Circula la leyenda urbana de que uno se cura de la xenofobia y/o del racismo viajando por ahí fuera. Este es un argumento falaz, engañoso. Es todo un sofisma, ya se sabe,  tratar de defender lo que es falso con argumentos o razones aparentes. Cuando usted viaje por ahí, como dice, pregúntele, por ejemplo, al francés, inglés, italiano, alemán, etcétera, de toda la vida, de los de siempre, si están de acuerdo con esa inmigración que se les ha venido encima sin su consentimiento. Pregúnteles.
Estos días estamos asistiendo al asalto de la frontera de Melilla por inmigrantes ilegales. Las fuerzas del orden están desarboladas para contener las avalanchas.
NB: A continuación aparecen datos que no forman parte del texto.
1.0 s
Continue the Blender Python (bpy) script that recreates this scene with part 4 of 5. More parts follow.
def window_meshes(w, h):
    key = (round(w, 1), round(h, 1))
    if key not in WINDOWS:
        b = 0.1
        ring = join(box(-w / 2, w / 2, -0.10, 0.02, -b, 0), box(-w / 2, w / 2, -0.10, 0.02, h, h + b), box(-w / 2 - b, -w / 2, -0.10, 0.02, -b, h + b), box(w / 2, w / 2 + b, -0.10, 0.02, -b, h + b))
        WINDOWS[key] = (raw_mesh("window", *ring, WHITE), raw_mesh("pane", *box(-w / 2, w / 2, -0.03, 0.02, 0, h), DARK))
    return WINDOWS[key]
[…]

Lo miserable del asunto es que, según la prensa, un acólito de la ONG Prodeni estaba apostado ojo avizor para, supongo, tomar nota de cómo eran tratados los asaltantes y si eran expulsados a Marruecos.  Si de lo que se trata es de defender las fronteras de nuestro país ante las invasiones de extranjeros, la pregunta es pertinente, ¿por qué no interviene el ejército? Supongo que para eso están, no sólo para ir a Líbano o Afganistán. En este último país, las tropas españolas han llegado a defender de los talibanes tramos de carreteras. ¿Por qué no las fronteras españoles? Pero ahí no para la invasión, de continuo se están interceptando chalupas cargadas de africanos, menores y embarazadas, sin que el gobierno sepa poner pie en pared y parar esta invasión.
Esta invasión desaforada ha traído como consecuencia las formación de guetos ante la postura irreductible de africanos y ciertos grupos de asiáticos a integrarse y adoptar los usos y costumbres del país al que han llegado. Asimismo, ha suscitado problemas de racismo y de xenofobia. Y, lo peor de todo, es que, como dice Herman Tersch, “civilizaciones avanzadas y libres sucumbieron ante sus enemigos primitivos porque en su bienestar, que creían inmutable, con miedo al conflicto, habían perdido su capacidad de defensa”. En una palabra, esta invasión está conduciendo al declive nuestra civilización ante la pasividad de la ciudadanía aborregada y adormecida. Más claro: las invasiones de inmigrantes con la ayuda de los ciudadanos aborregados, de los políticos, sindicatos, elementos de la iglesia y ONGs han puesto a nuestro país, y a Europa, de rodillas. Esa es la evidencia.